+++ RAW DATA +++

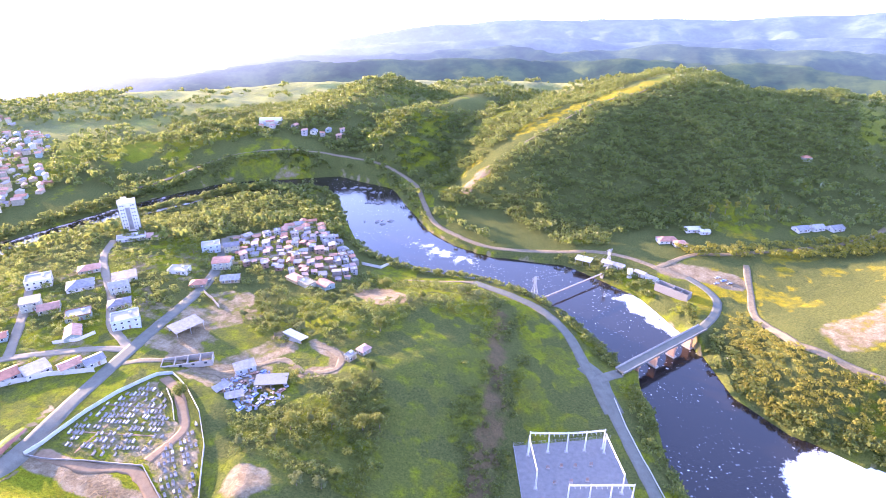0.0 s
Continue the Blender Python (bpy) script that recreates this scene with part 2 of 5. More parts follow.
def ramp(t, fac, stops):
    r = t.nodes.new("ShaderNodeValToRGB")
    e = r.color_ramp.elements
    while len(e) < len(stops):
        e.new(0.5)
    for q, (pos, c) in zip(e, stops):
        q.position, q.color = pos, (*c, 1) if len(c) == 3 else c
    t.links.new(fac, r.inputs[0])
    return r.outputs[0]


def mixc(t, fac, a, b, blend="MIX"):
    m = t.nodes.new("ShaderNodeMix")
    m.data_type, m.blend_type = "RGBA", blend
    for s, v in ((m.inputs["Factor"], fac), (m.inputs[6], a), (m.inputs[7], b)):
        if isinstance(v, bpy.types.NodeSocket):
            t.links.new(v, s)
        elif isinstance(v, (int, float)):
            s.default_value = v
        else:
            s.default_value = (*v, 1)
    return m.outputs[2]


def mathn(t, op, a, b):
    m = t.nodes.new("ShaderNodeMath")
    m.operation = op
    for s, v in zip(m.inputs, (a, b)):
        if isinstance(v, bpy.types.NodeSocket):
            t.links.new(v, s)
        else:
            s.default_value = v
    return m.outputs[0]


def bump(t, b, fac, strength=0.5, dist=0.1):
    n = t.nodes.new("ShaderNodeBump")
    n.inputs["Strength"].default_value, n.inputs["Distance"].default_value = strength, dist
    t.links.new(fac, n.inputs["Height"])
    t.links.new(n.outputs[0], b.inputs["Normal"])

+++

== WRITTEN INSTRUCTION ==
Without the pictures, transcribe the listing above exactly.

== OUTPUT FOR THIS EXERCISE ==
0.0 s
Continue the Blender Python (bpy) script that recreates this scene with part 2 of 5. More parts follow.
def ramp(t, fac, stops):
    r = t.nodes.new("ShaderNodeValToRGB")
    e = r.color_ramp.elements
    while len(e) < len(stops):
        e.new(0.5)
    for q, (pos, c) in zip(e, stops):
        q.position, q.color = pos, (*c, 1) if len(c) == 3 else c
    t.links.new(fac, r.inputs[0])
    return r.outputs[0]


def mixc(t, fac, a, b, blend="MIX"):
    m = t.nodes.new("ShaderNodeMix")
    m.data_type, m.blend_type = "RGBA", blend
    for s, v in ((m.inputs["Factor"], fac), (m.inputs[6], a), (m.inputs[7], b)):
        if isinstance(v, bpy.types.NodeSocket):
            t.links.new(v, s)
        elif isinstance(v, (int, float)):
            s.default_value = v
        else:
            s.default_value = (*v, 1)
    return m.outputs[2]


def mathn(t, op, a, b):
    m = t.nodes.new("ShaderNodeMath")
    m.operation = op
    for s, v in zip(m.inputs, (a, b)):
        if isinstance(v, bpy.types.NodeSocket):
            t.links.new(v, s)
        else:
            s.default_value = v
    return m.outputs[0]


def bump(t, b, fac, strength=0.5, dist=0.1):
    n = t.nodes.new("ShaderNodeBump")
    n.inputs["Strength"].default_value, n.inputs["Distance"].default_value = strength, dist
    t.links.new(fac, n.inputs["Height"])
    t.links.new(n.outputs[0], b.inputs["Normal"])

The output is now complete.